Performing and lying
I took these notes near the end of the January Carapace:
Cris said that every time he goes to a strip club he likes to pretend it's his first time. People are so helpful. He said that he is an improviser and likes to lie to people.
I really noticed that last part about improvising and lying. There is an uneasy relationship between performance and authenticity (or sincerity).
In a way, people are always engaging in social performances. But, this raises a question about sincerity. Are people ever being “real”? Goffman (1959) says that “the performer can be fully taken in by his own act; he can be sincerely convinced that the impression of reality which he stages is the real reality” (p. 17). In this case, the individual is performing, but is performing in a way he or she believes is real.
In practice, Thompson (2010) has found that people find performance and sincerity to be at odds with one another. Ghost tour guides “must assume a performance persona in order to command the authority to perform, but the persona betrays the guide’s ability to persuade the audience of anything, let alone the existence of ghosts” (p. 86). Tourists do not take the guides seriously when they say they believe in ghosts if the whole thing is just an act. Thompson says that guides can be seen as more personally sincere by “rendering their performance personae porous” (p. 86). There are times when the guides are not performing, such as before the tour while tourists are arriving, and as they walk between sites on the tour. By allowing the tourists to see their “real” selves between performances, the guides are taken to be more personally sincere.

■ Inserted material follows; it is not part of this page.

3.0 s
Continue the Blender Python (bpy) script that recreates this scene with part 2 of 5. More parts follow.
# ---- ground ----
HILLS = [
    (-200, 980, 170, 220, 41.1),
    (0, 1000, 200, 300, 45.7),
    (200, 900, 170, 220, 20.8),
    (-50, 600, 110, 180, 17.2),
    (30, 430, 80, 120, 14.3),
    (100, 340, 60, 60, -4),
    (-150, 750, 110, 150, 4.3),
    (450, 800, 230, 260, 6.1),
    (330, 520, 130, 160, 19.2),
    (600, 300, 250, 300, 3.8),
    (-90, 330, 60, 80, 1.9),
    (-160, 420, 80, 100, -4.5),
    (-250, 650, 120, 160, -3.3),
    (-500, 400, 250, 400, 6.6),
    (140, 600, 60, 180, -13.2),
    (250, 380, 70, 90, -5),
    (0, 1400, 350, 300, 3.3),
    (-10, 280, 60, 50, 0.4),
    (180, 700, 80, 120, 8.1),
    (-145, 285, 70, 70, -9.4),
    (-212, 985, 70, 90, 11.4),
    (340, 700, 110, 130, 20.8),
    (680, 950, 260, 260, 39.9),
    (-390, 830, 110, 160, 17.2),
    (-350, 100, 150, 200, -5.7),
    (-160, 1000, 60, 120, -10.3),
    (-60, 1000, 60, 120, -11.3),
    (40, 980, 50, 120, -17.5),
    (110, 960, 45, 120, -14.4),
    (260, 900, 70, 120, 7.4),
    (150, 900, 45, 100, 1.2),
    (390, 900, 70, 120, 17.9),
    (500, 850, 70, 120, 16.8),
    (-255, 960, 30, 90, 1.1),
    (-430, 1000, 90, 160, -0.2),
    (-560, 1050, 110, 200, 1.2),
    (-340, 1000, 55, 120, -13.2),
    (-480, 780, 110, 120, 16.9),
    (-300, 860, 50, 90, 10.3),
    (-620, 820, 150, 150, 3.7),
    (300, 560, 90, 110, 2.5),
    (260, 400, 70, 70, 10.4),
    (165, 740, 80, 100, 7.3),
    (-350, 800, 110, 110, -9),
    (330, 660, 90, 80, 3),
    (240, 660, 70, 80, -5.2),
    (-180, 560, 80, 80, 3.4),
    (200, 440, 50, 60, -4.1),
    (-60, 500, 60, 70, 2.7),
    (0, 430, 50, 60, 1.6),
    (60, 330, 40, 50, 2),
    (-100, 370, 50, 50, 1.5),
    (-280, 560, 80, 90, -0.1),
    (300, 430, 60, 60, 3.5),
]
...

Observers “tend to see real performances as something not purposely put together at all, being an unintentional product of the individual’s unselfconscious response to the facts in his situation” (Goffman, 1959, p. 70). However, Goffman suggests that “an honest, sincere, serious performance is less firmly connected with the solid world than one might first assume” (p. 71). People are almost never operating from a script, as a stage actor would. Everyday performances always involve improvisation. He says that “the incapacity of the ordinary individual to formulate in advance the movements of his eyes and body does not mean that he will not express himself through these devices in a way that is dramatized and pre-formed in his repertoire of actions” (pp. 73-74). Our words and actions may be unplanned, but they are not unrehearsed. Even the most “unintentional” response is likely to come from an individual’s “repertoire of actions.”

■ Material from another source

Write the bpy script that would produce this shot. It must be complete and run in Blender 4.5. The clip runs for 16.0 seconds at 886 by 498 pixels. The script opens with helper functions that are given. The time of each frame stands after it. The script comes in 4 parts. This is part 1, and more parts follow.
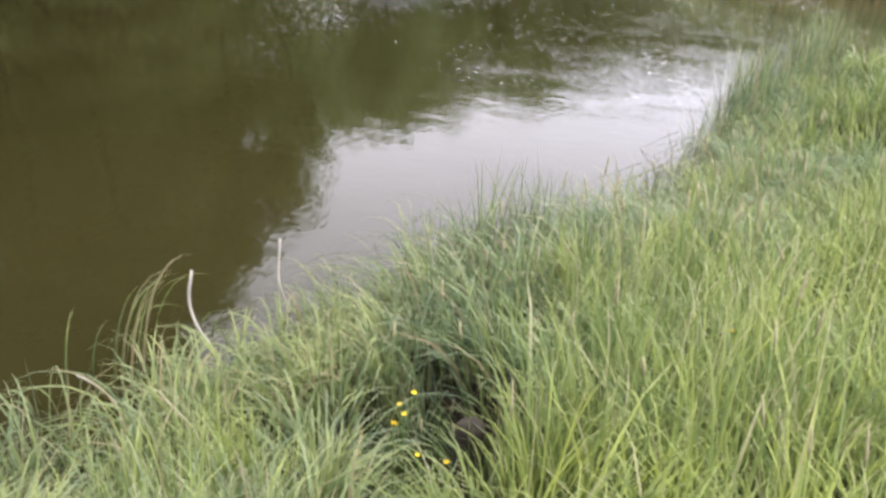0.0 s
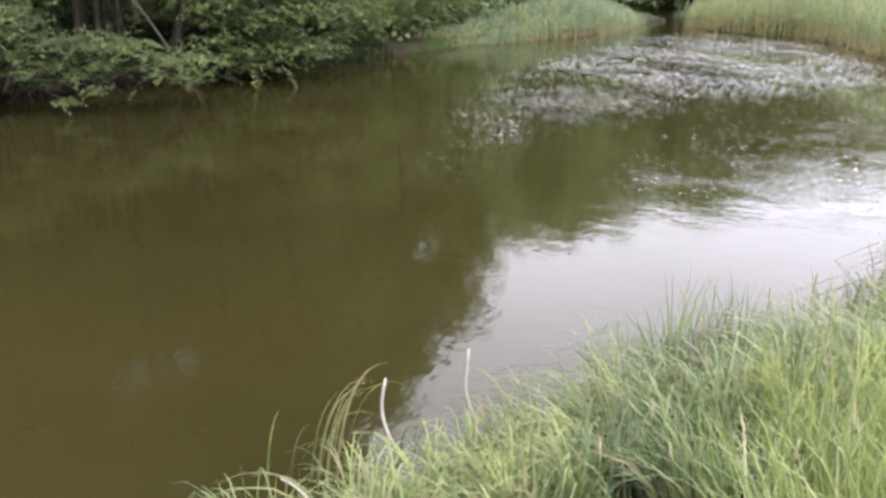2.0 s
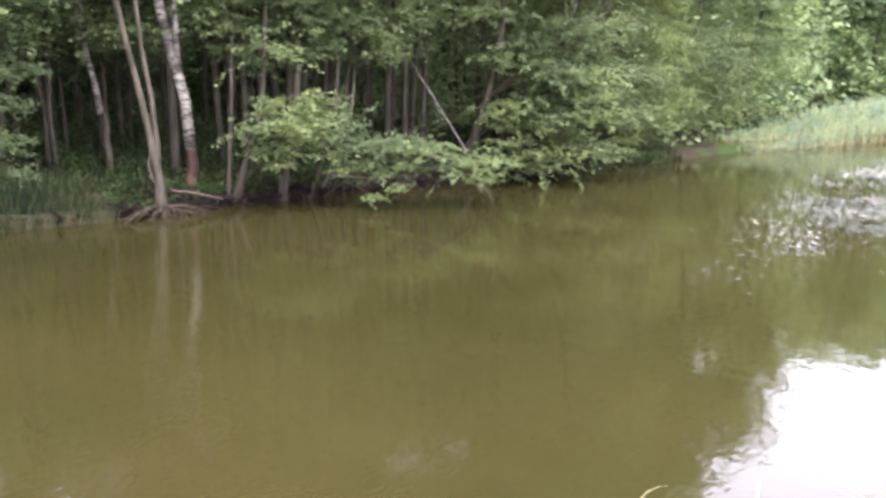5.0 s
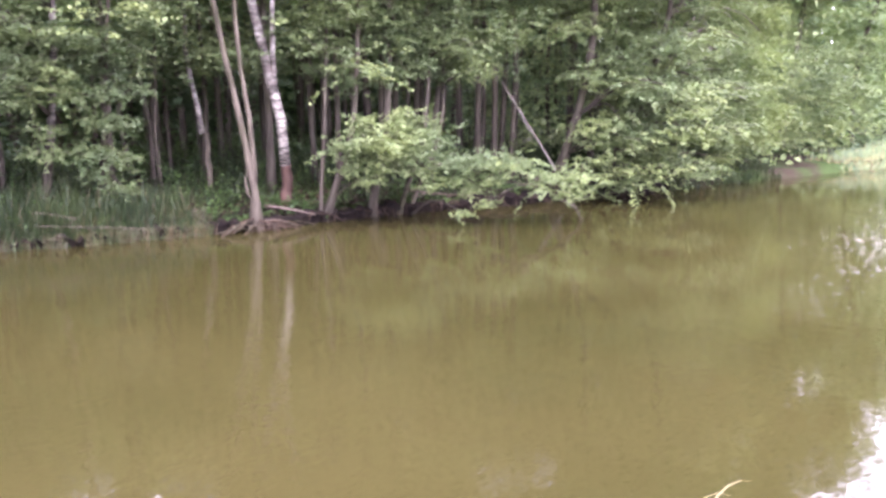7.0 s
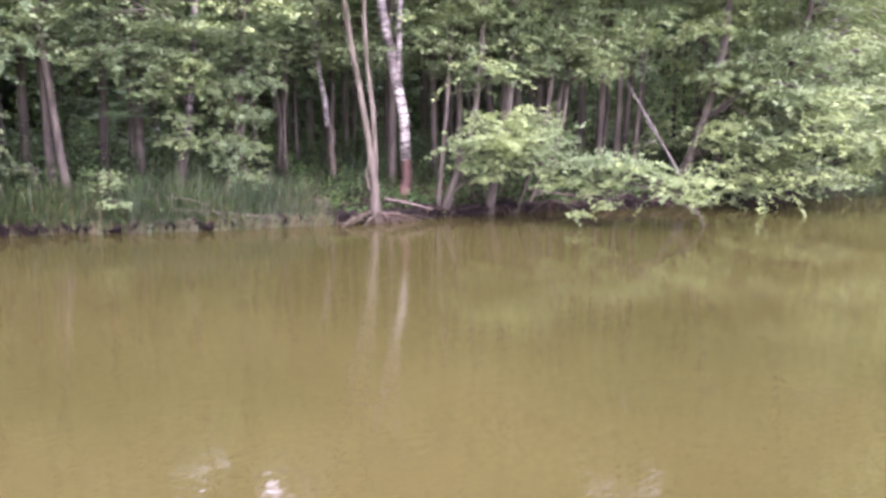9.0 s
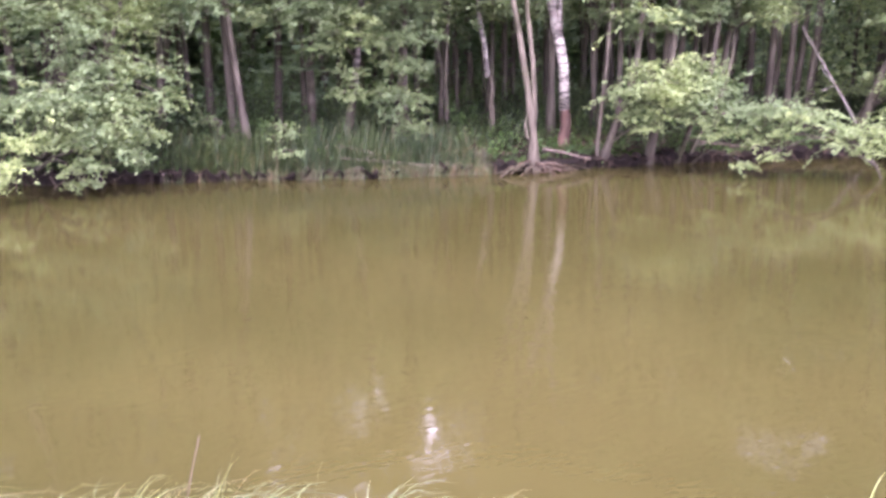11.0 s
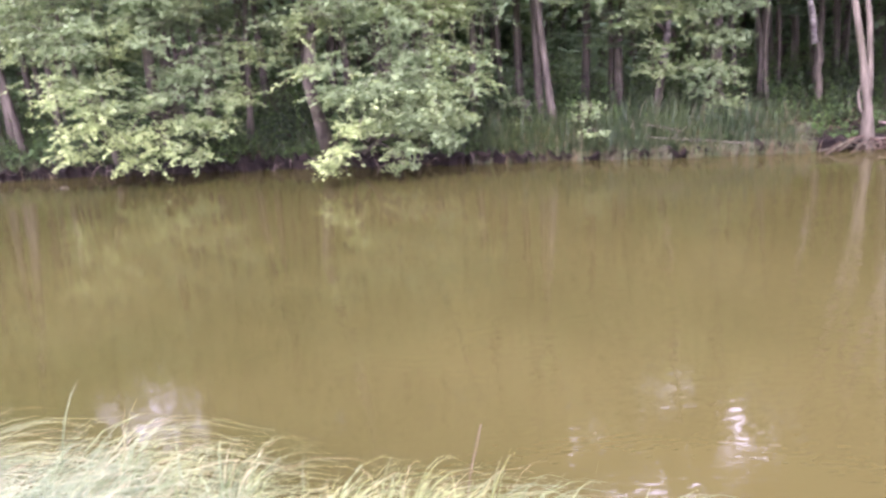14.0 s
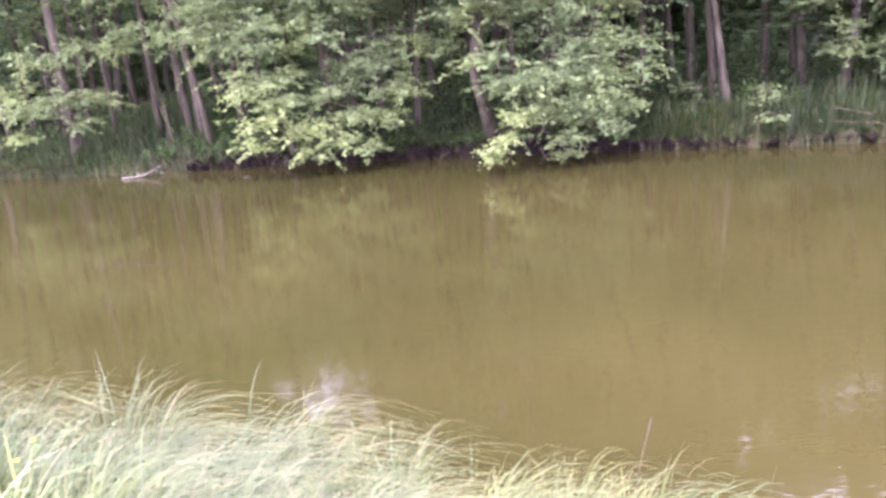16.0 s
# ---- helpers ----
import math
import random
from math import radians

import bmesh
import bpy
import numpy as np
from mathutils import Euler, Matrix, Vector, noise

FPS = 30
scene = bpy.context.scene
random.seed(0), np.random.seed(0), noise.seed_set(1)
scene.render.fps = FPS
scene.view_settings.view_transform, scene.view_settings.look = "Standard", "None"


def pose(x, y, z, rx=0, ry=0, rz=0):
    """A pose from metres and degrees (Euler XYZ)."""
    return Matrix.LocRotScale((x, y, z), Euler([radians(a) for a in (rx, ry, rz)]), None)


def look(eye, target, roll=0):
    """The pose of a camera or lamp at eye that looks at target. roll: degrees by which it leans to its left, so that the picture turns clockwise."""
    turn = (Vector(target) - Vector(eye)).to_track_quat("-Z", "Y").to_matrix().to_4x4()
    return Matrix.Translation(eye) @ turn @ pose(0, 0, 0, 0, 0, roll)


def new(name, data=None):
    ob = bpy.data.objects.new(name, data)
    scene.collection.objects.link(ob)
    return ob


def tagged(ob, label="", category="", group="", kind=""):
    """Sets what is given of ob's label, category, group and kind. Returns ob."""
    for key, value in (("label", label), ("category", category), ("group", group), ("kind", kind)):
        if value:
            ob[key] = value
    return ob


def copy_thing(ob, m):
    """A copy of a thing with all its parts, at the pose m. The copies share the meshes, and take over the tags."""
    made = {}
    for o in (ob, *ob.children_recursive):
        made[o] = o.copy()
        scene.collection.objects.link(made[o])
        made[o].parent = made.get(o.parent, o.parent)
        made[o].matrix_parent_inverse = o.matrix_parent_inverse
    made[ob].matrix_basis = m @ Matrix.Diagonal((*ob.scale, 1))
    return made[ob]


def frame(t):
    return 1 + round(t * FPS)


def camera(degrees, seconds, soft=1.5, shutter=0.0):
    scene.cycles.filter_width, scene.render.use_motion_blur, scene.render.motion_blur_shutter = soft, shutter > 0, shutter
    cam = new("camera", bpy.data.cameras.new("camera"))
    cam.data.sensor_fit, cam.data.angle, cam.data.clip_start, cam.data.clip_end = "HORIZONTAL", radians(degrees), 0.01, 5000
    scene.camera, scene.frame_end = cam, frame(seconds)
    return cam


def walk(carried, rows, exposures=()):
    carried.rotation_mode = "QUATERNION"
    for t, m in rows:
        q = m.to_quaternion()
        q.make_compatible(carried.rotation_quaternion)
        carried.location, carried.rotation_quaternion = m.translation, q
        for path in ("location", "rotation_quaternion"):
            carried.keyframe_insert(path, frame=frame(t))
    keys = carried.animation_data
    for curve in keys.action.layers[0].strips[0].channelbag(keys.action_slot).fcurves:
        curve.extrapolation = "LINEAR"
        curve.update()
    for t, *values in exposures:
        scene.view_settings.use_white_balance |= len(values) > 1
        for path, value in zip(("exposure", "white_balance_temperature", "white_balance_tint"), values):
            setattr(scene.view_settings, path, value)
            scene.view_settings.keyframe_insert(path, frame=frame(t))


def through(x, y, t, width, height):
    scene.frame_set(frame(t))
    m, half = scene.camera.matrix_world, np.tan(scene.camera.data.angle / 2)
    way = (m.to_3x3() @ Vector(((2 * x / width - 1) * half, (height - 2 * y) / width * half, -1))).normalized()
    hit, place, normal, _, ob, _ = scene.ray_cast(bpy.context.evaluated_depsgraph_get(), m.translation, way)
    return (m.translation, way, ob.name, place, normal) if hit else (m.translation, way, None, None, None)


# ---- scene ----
cam = camera(54.9, 16.0, soft=3.0, shutter=0.4)
PATH = [
    (0, (0.025, 0.038, 2.316), (-1.258, 9.020, -1.888), 5.16),
    (0.5, (0.030, 0.026, 2.290), (-1.754, 9.123, -1.460), 5.01),
    (1, (0.001, 0.005, 2.316), (-2.249, 9.053, -1.298), 3.96),
    (1.5, (-0.042, -0.011, 2.347), (-2.900, 8.957, -1.029), 2.06),
    (2, (-0.091, -0.011, 2.342), (-3.397, 8.890, -0.795), 1.37),
    (2.5, (-0.110, 0.000, 2.343), (-3.770, 8.822, -0.621), 1.86),
    (3, (-0.133, -0.005, 2.360), (-4.167, 8.704, -0.448), 2.23),
    (3.5, (-0.155, -0.019, 2.373), (-4.728, 8.506, -0.159), 2.18),
    (4, (-0.183, -0.026, 2.374), (-5.134, 8.316, -0.053), 1.41),
    (4.5, (-0.165, -0.042, 2.390), (-5.868, 7.838, 0.070), -0.23),
    (4.7, (-0.160, -0.048, 2.404), (-6.097, 7.694, 0.210), 0.03),
    (6.8, (-0.046, -0.057, 2.234), (-6.990, 6.917, 0.463), -0.25),
    (7, (-0.047, -0.049, 2.225), (-7.086, 6.828, 0.450), -0.35),
    (7.5, (-0.073, -0.012, 2.216), (-7.334, 6.653, 0.527), -0.44),
    (8, (-0.074, 0.032, 2.214), (-7.546, 6.447, 0.478), -0.70),
    (8.5, (-0.064, 0.033, 2.219), (-7.662, 6.254, 0.331), 0.69),
    (8.7, (-0.057, 0.013, 2.216), (-7.772, 6.095, 0.347), 0.96),
    (10.8, (0.233, -0.230, 2.230), (-8.539, 4.091, 0.140), -0.61),
    (11, (0.215, -0.218, 2.234), (-8.530, 4.013, -0.137), -0.21),
    (11.5, (0.258, -0.208, 2.269), (-8.728, 3.432, -0.182), -0.43),
    (12, (0.198, -0.200, 2.309), (-8.912, 3.000, -0.293), -0.64),
    (12.5, (0.133, -0.152, 2.278), (-9.183, 2.491, -0.219), -2.02),
    (13, (0.150, -0.073, 2.244), (-9.363, 1.765, -0.230), -3.49),
    (13.5, (0.138, -0.073, 2.280), (-9.480, 1.213, -0.138), -2.96),
    (14, (0.174, -0.097, 2.304), (-9.471, 0.680, -0.219), -4.10),
    (14.5, (0.218, -0.147, 2.279), (-9.443, 0.252, -0.270), -3.53),
    (15, (0.238, -0.111, 2.253), (-9.411, -0.468, -0.347), -4.26),
    (15.5, (0.188, -0.087, 2.276), (-9.458, -0.850, -0.250), -4.62),
    (16, (0.188, -0.128, 2.309), (-9.432, -1.248, -0.179), -6.26),
]
EXPOSURES = [
    (0, 1.18, 6720, 7), (2, 1.40, 6660, 8), (3.5, 1.84, 6600, 9), (4.5, 2.28, 6450, 12), (7, 3.22, 6080, 31),
    (8.7, 3.38, 6050, 35), (11, 3.42, 6060, 38), (13, 3.42, 6060, 38), (16, 3.35, 6030, 38),
]
walk(cam, [(t, look(eye, target, roll)) for t, eye, target, roll in PATH], EXPOSURES)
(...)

So, people are always acting, improvisation, but that doesn’t mean that they are not sincere.
Cris’s comment, though, sounds like rather than understanding all interactions as improvisations, he views interacting with strangers as an opportunity to very intentionally improvise.
Goffman, E. (1959). The presentation of self in everyday life. Garden City, New York: Doubleday Anchor Books.
Thompson, R. C. (2010). “Am I going to see a ghost tonight?”: Gettysburg ghost tours and the performance of belief. The Journal of American Culture, 33(2), 79–91.